Google is facing another GDPR-led inquiry into its advertising business after Ireland’s data protection watchdog began an investigation.
Ireland’s Data Protection Commission has launched a probe into Google Ad Exchange’s processing of personal data.
"The purpose of the inquiry is to establish whether processing of personal data carried out at each stage of an advertising transaction is in compliance with the relevant provisions of the General Data Protection Regulation," the DPC said in a statement.
The GDPR principles of transparency and data minimisation, as well as Google’s retention practices, will also be examined, the watchdog added.
Google Ad Exchange allows brands to target people with ads based on data that Google has about them. Users will see different ads on the same website, depending on what data is held.
If found guilty, it would be the second time that a European regulator has taken action against Google for falling foul of GDPR, which came into force almost one year ago.
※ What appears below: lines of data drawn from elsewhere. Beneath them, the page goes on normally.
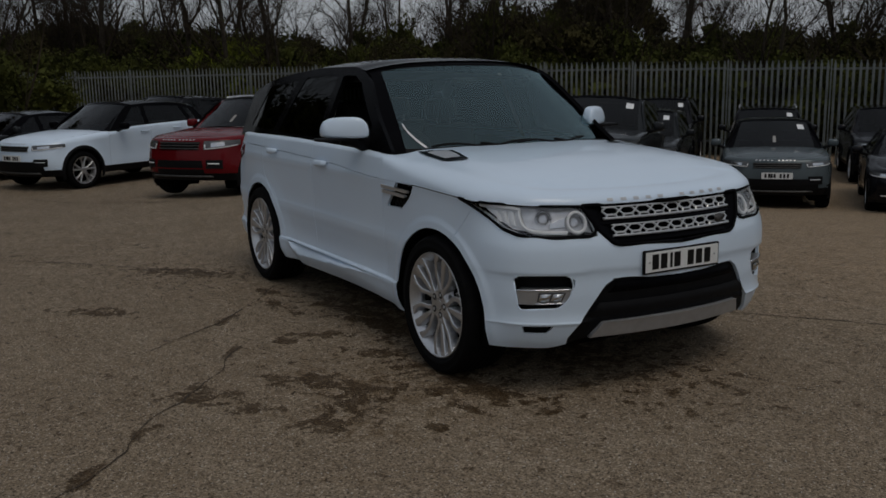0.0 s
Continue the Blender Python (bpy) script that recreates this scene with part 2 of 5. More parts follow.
class Sheet:
    """A flat sheet in (u, v) that is cut along lines and then mapped into space, panel by panel."""

    def __init__(self, columns, rows, low, high, place):
        self.place, self.bm = place, bmesh.new()
        g = [[self.bm.verts.new((u, low(u) + (high(u) - low(u)) * j / rows, 0)) for j in range(rows + 1)] for u in columns]
        for a, b in zip(g[:-1], g[1:]):
            for j in range(rows):
                self.bm.faces.new((a[j], b[j], b[j + 1], a[j + 1]))
        self.cell = max(max(b - a for a, b in zip(columns[:-1], columns[1:])), max(high(u) - low(u) for u in columns) / rows) * 1.5

    def cut(self, line, closed=True):
        bm, c = self.bm, self.cell
        segs = list(zip(line, line[1:] + line[:1])) if closed else list(zip(line[:-1], line[1:]))
        for a, b in segs:
            d = Vector((b[0] - a[0], b[1] - a[1], 0))
            if d.length < 1e-6:
                continue
            x0, x1, y0, y1 = min(a[0], b[0]), max(a[0], b[0]), min(a[1], b[1]), max(a[1], b[1])
            faces = []
            for f in bm.faces:
                p = f.verts[0].co
                if x0 - c < p.x < x1 + c and y0 - c < p.y < y1 + c:
                    xs, ys = [v.co.x for v in f.verts], [v.co.y for v in f.verts]
                    if max(xs) >= x0 - 1e-5 and min(xs) <= x1 + 1e-5 and max(ys) >= y0 - 1e-5 and min(ys) <= y1 + 1e-5:
                        faces.append(f)
            geom = set(faces)
            for f in faces:
                geom.update(f.edges)
                geom.update(f.verts)
            if faces:
                bmesh.ops.bisect_plane(bm, geom=list(geom), dist=2e-4, plane_co=(*a[:2], 0), plane_no=(-d.y, d.x, 0))

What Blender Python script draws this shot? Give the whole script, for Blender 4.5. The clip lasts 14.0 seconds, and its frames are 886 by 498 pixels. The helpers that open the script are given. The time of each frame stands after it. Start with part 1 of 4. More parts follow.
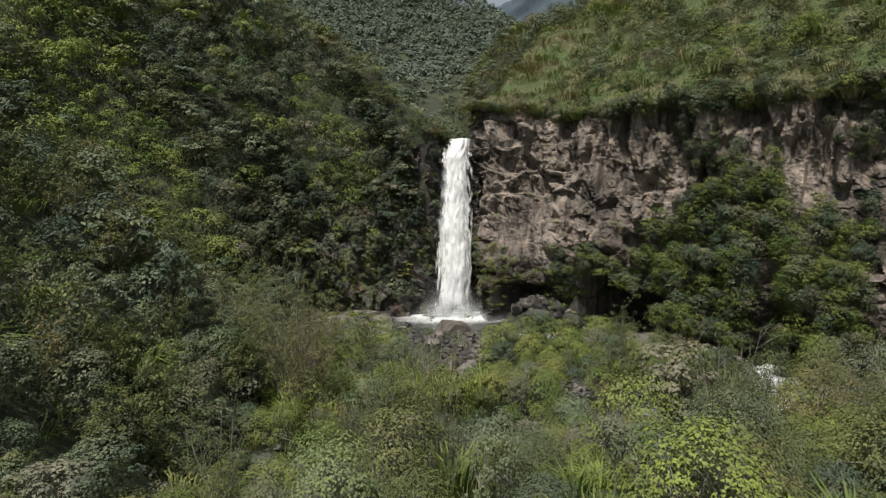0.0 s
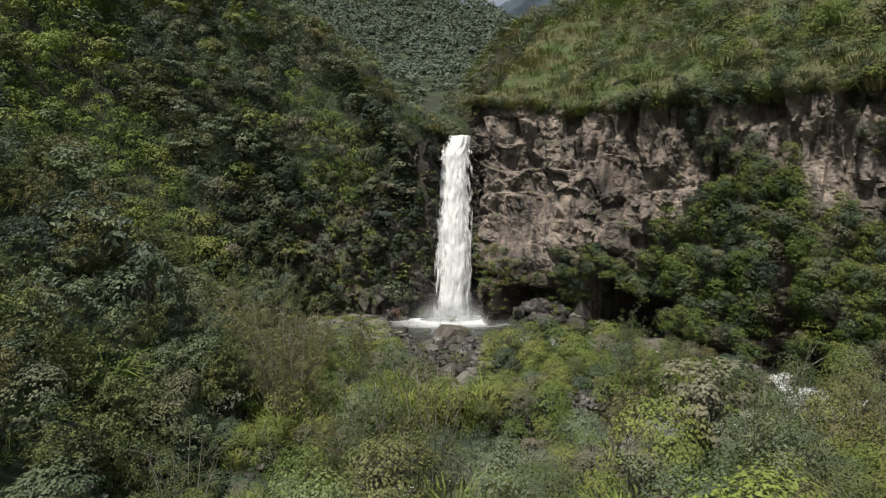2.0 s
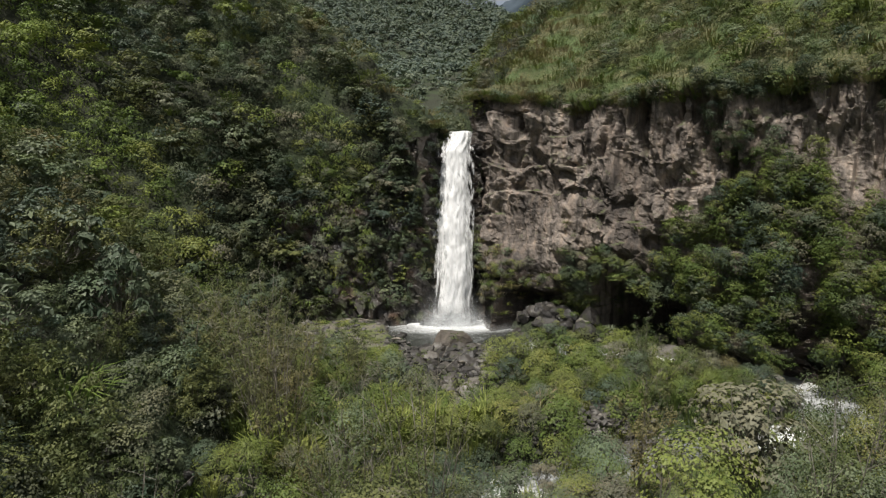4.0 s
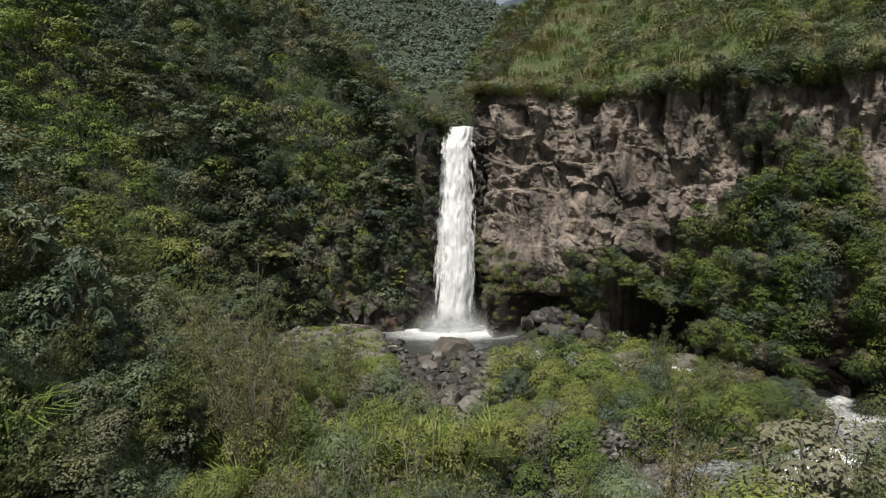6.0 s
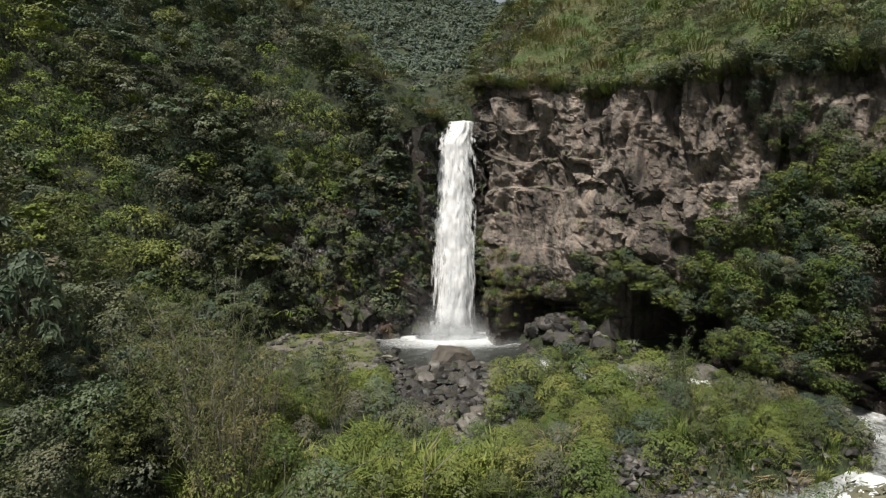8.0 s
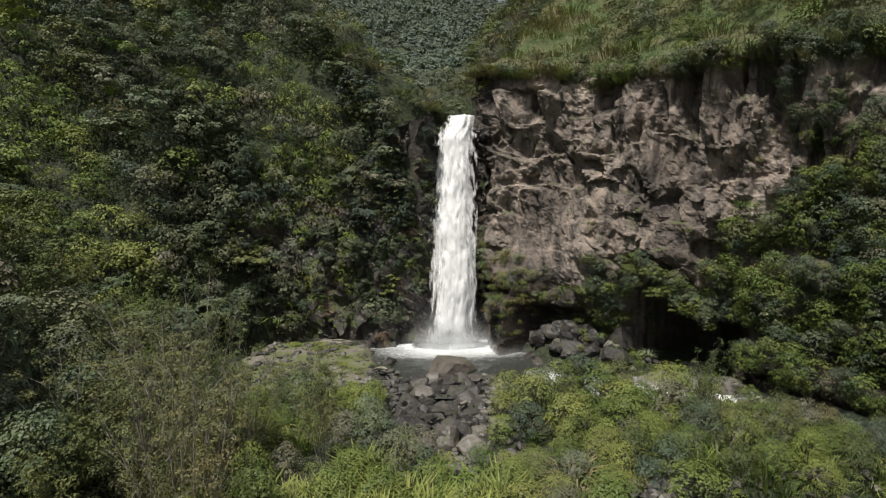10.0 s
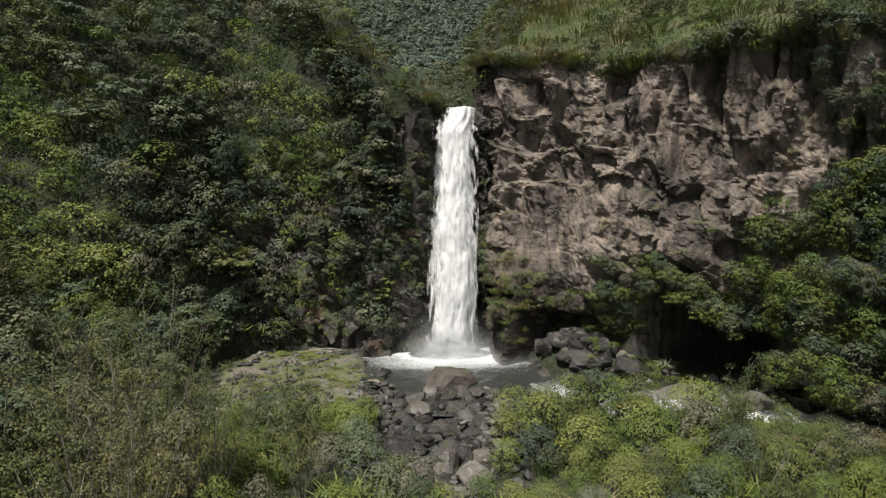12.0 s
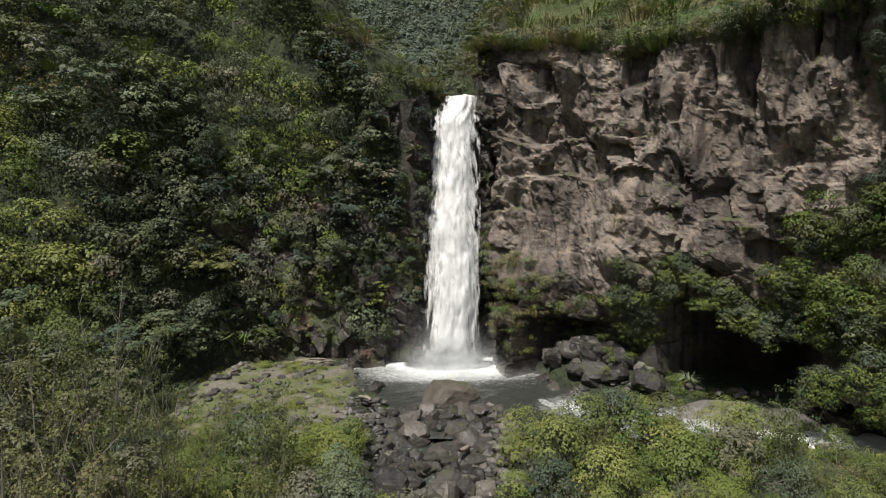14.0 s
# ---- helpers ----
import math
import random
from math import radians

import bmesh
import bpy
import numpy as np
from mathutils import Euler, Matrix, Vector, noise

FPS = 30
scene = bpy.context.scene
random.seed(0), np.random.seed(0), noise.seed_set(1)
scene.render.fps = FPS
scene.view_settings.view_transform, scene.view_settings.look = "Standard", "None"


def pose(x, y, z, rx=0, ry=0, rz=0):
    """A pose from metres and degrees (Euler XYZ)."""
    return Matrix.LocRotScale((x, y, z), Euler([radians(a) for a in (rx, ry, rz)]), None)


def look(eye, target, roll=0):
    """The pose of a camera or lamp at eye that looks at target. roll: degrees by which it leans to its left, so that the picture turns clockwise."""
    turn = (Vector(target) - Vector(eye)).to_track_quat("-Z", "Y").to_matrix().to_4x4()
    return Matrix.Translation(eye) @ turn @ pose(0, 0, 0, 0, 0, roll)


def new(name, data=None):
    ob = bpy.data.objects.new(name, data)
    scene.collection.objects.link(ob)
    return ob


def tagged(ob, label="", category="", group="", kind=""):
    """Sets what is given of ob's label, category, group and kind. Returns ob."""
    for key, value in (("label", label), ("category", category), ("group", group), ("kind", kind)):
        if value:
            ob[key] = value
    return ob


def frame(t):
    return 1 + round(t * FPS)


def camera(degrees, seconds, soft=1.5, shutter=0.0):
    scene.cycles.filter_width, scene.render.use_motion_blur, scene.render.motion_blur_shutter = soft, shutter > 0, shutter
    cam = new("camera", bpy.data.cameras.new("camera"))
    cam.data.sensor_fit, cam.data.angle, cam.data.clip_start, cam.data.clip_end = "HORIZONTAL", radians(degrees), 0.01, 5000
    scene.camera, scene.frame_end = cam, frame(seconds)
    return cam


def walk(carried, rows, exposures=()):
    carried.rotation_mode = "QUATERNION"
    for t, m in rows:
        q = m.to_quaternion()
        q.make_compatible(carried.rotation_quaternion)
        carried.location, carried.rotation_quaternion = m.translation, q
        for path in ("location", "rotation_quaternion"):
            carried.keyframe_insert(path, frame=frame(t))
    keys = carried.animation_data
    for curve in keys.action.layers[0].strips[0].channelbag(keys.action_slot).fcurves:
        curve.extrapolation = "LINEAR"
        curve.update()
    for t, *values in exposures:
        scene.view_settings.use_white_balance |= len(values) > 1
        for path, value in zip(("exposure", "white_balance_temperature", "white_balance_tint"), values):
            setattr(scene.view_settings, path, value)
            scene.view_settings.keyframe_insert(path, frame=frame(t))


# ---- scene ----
cam = camera(74.8, 14.0, soft=1.3)
METRES, EYE, TILT, LEAN, TURN = 22.0, 13.6, 0.0, 0.0, 0.0
ROWS = [
    (0.0, 0.0, 0.0, 0.0, -0.09, -6.35, 0.77),
    (0.5, 0.0017, 0.023, -0.0011, -0.08, -6.35, 0.77),
    (1.0, 0.0031, 0.0512, -0.0026, -0.08, -6.35, 0.77),
    (1.5, 0.0039, 0.0774, -0.0038, -0.09, -6.36, 0.77),
    (2.0, 0.0046, 0.1092, -0.0057, -0.09, -6.37, 0.76),
    (2.5, 0.0047, 0.1383, -0.0077, -0.08, -6.37, 0.77),
    (3.0, 0.0046, 0.1721, -0.0101, -0.08, -6.37, 0.76),
    (5.5, 0.0069, 0.3404, -0.0214, -0.04, -6.37, 0.78),
    (6.0, 0.0067, 0.3788, -0.0245, -0.04, -6.34, 0.78),
    (6.5, 0.0075, 0.4124, -0.0264, -0.04, -6.35, 0.78),
    (7.0, 0.0091, 0.4511, -0.0287, -0.04, -6.34, 0.78),
    (7.5, 0.0104, 0.4855, -0.0315, -0.06, -6.32, 0.79),
    (8.0, 0.0128, 0.5251, -0.0339, -0.06, -6.31, 0.81),
    (10.5, 0.016, 0.7116, -0.0457, -0.1, -6.28, 0.84),
    (11.0, 0.0174, 0.7499, -0.0491, -0.09, -6.27, 0.86),
    (11.5, 0.0189, 0.7887, -0.0516, -0.09, -6.28, 0.88),
    (12.0, 0.0199, 0.8282, -0.0552, -0.12, -6.27, 0.89),
    (12.5, 0.0213, 0.8687, -0.059, -0.12, -6.26, 0.9),
    (13.0, 0.0224, 0.9102, -0.0627, -0.12, -6.27, 0.92),
    (13.5, 0.0227, 0.9534, -0.0674, -0.13, -6.26, 0.92),
    (14.0, 0.0239, 0.9969, -0.0716, -0.12, -6.28, 0.91),
]
walk(cam, [(t, pose(0, 0, EYE, TILT, LEAN, TURN) @ pose(METRES * x, METRES * y, METRES * z, 90 + pitch, roll, yaw)) for t, x, y, z, yaw, pitch, roll in ROWS])

# ---- light and air ----
SUN_FROM = Vector((-0.24, -0.3, 0.9)).normalized()
world = bpy.data.worlds.new("sky")
scene.world = world
world.use_nodes = True
wt = world.node_tree
wt.nodes.clear()
w_out = wt.nodes.new("ShaderNodeOutputWorld")
w_bg = wt.nodes.new("ShaderNodeBackground")
w_sky = wt.nodes.new("ShaderNodeTexSky")
w_sky.sky_type = "NISHITA"
w_sky.sun_disc = False
w_sky.sun_elevation = math.asin(SUN_FROM.z)
w_sky.sun_rotation = math.atan2(SUN_FROM.x, SUN_FROM.y)
w_sky.dust_density = 2.0
w_co = wt.nodes.new("ShaderNodeTexCoord")
w_noise = wt.nodes.new("ShaderNodeTexNoise")
w_noise.inputs["Scale"].default_value = 2.2
w_noise.inputs["Detail"].default_value = 6
w_ramp = wt.nodes.new("ShaderNodeValToRGB")
w_ramp.color_ramp.elements[0].position, w_ramp.color_ramp.elements[1].position = 0.34, 0.56
w_mix = wt.nodes.new("ShaderNodeMix")
w_mix.data_type = "RGBA"
w_mix.inputs["B"].default_value = (9.0, 9.2, 9.6, 1)
wt.links.new(w_co.outputs["Generated"], w_noise.inputs["Vector"])
wt.links.new(w_noise.outputs["Fac"], w_ramp.inputs["Fac"])
wt.links.new(w_ramp.outputs["Color"], w_mix.inputs["Factor"])
wt.links.new(w_sky.outputs["Color"], w_mix.inputs["A"])
wt.links.new(w_mix.outputs["Result"], w_bg.inputs["Color"])
wt.links.new(w_bg.outputs["Background"], w_out.inputs["Surface"])
w_bg.inputs["Strength"].default_value = 0.052

sun = new("sun", bpy.data.lights.new("sun", "SUN"))
sun.data.energy = 5.0
sun.data.angle = radians(2.5)
sun.data.color = (1.0, 0.95, 0.87)
sun.matrix_world = look(SUN_FROM * 100, (0, 0, 0))
scene.view_settings.exposure = 0.28

# ---- materials ----


class Mat:
    """A small builder of node materials."""

    def __init__(self, name):
        self.m = bpy.data.materials.new(name)
        self.m.use_nodes = True
        self.t = self.m.node_tree
        self.b = self.t.nodes["Principled BSDF"]
        self.out = self.t.nodes["Material Output"]

    def node(self, kind, **inputs):
        n = self.t.nodes.new(kind)
        for k, v in inputs.items():
            self.put(n, k.replace("_", " "), v)
        return n

    def put(self, n, key, v):
        if isinstance(v, bpy.types.NodeSocket):
            self.t.links.new(v, n.inputs[key])
        else:
            n.inputs[key].default_value = v

    def where(self, stretch=(1, 1, 1)):
        co = self.node("ShaderNodeTexCoord")
        mp = self.node("ShaderNodeMapping", Vector=co.outputs["Object"], Scale=stretch)
        return mp.outputs["Vector"]

    def noise(self, scale, detail=5, stretch=(1, 1, 1), rough=0.55):
        return self.node("ShaderNodeTexNoise", Vector=self.where(stretch), Scale=scale, Detail=detail, Roughness=rough).outputs["Fac"]

    def ramp(self, fac, *stops):
        n = self.node("ShaderNodeValToRGB", Fac=fac)
        e = n.color_ramp.elements
        while len(e) < len(stops):
            e.new(0.5)
        for el, (p, c) in zip(e, stops):
            el.position = p
            el.color = (*c, 1) if isinstance(c, tuple) else (c, c, c, 1)
        return n.outputs["Color"]

    def mix(self, fac, a, b, how="MIX"):
        n = self.node("ShaderNodeMix")
        n.data_type, n.blend_type = "RGBA", how
        self.put(n, "Factor", fac)
        for key, v in (("A", a), ("B", b)):
            self.put(n, key, (*v, 1) if isinstance(v, tuple) else v)
        return n.outputs["Result"]

    def math(self, how, a, b=0.0):
        n = self.node("ShaderNodeMath")
        n.operation = how
        for i, v in ((0, a), (1, b)):
            if isinstance(v, bpy.types.NodeSocket):
                self.t.links.new(v, n.inputs[i])
            else:
                n.inputs[i].default_value = v
        return n.outputs[0]

    def attr(self, name):
        n = self.node("ShaderNodeAttribute")
        n.attribute_name = name
        return n.outputs["Fac"]

    def bump(self, height, strength, distance):
        n = self.node("ShaderNodeBump", Height=height, Strength=strength, Distance=distance)
        self.put(self.b, "Normal", n.outputs["Normal"])
        return n.outputs["Normal"]

    def set(self, **kw):
        for k, v in kw.items():
            self.put(self.b, k.replace("_", " "), (*v, 1) if isinstance(v, tuple) and len(v) == 3 else v)
        return self


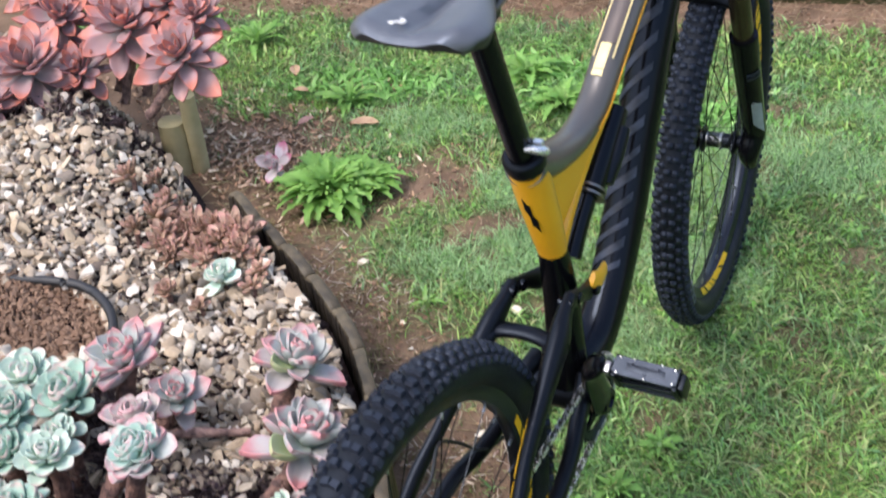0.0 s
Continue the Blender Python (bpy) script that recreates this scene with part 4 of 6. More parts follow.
# crawling roots between the stems
for k, pts in enumerate([[(-0.44, -0.155, 0.18), (-0.40, -0.13, 0.205), (-0.34, -0.10, 0.205), (-0.28, -0.12, 0.19)], [(-0.43, -0.17, 0.18), (-0.37, -0.18, 0.21), (-0.32, -0.165, 0.205), (-0.29, -0.19, 0.18)], [(-0.42, -0.19, 0.175), (-0.40, -0.235, 0.20), (-0.385, -0.27, 0.19), (-0.38, -0.31, 0.175)], [(-0.285, 0.105, 0.17), (-0.31, 0.06, 0.20), (-0.37, 0.0, 0.205), (-0.42, -0.08, 0.185)], [(-0.41, -0.20, 0.175), (-0.36, -0.215, 0.20), (-0.315, -0.235, 0.20), (-0.30, -0.28, 0.18)], [(-0.455, -0.12, 0.175), (-0.42, -0.07, 0.20), (-0.40, -0.02, 0.20), (-0.35, 0.02, 0.175)], [(-0.47, -0.21, 0.175), (-0.44, -0.25, 0.205), (-0.43, -0.30, 0.195), (-0.40, -0.34, 0.175)], [(-0.40, -0.09, 0.18), (-0.36, -0.06, 0.205), (-0.31, -0.07, 0.205), (-0.27, -0.05, 0.18)], [(-0.45, -0.17, 0.18), (-0.40, -0.155, 0.215), (-0.35, -0.15, 0.215), (-0.30, -0.14, 0.185)], [(-0.38, -0.22, 0.18), (-0.375, -0.18, 0.21), (-0.36, -0.13, 0.21), (-0.33, -0.09, 0.18)], [(-0.66, 0.33, 0.18), (-0.70, 0.24, 0.22), (-0.74, 0.20, 0.22), (-0.80, 0.14, 0.18)], [(-0.50, 0.30, 0.18), (-0.56, 0.24, 0.21), (-0.62, 0.21, 0.21), (-0.68, 0.16, 0.18)]]):
    bm = bmesh.new()
    tube(bm, pts, [0.007, 0.0075, 0.0065, 0.005], 12, 14)
    for vt in bm.verts:
        vt.co += noise.noise_vector(vt.co * 90) * 0.0022 + noise.noise_vector(vt.co * 28) * 0.0035
    ob = part("bare_succulent", bm, M_ROOT)
    tagged(ob, "bare grey-brown succulent stem crawling over the mulch", "plant")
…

In January, French regulator CNIL fined Google €50m (£43.4m) for improperly obtaining consent over personalised ads. Google had failed, CNIL ruled, to make users properly aware of how their data was being used across different Google services when they "accept" terms and conditions for using a single app, such as YouTube or Maps.
Under GDPR, a company can be fined up to 4% of its global turnover. Google earned $138.6bn (£108bn) in revenue in 2018, meaning it could be fined up to $5.5bn.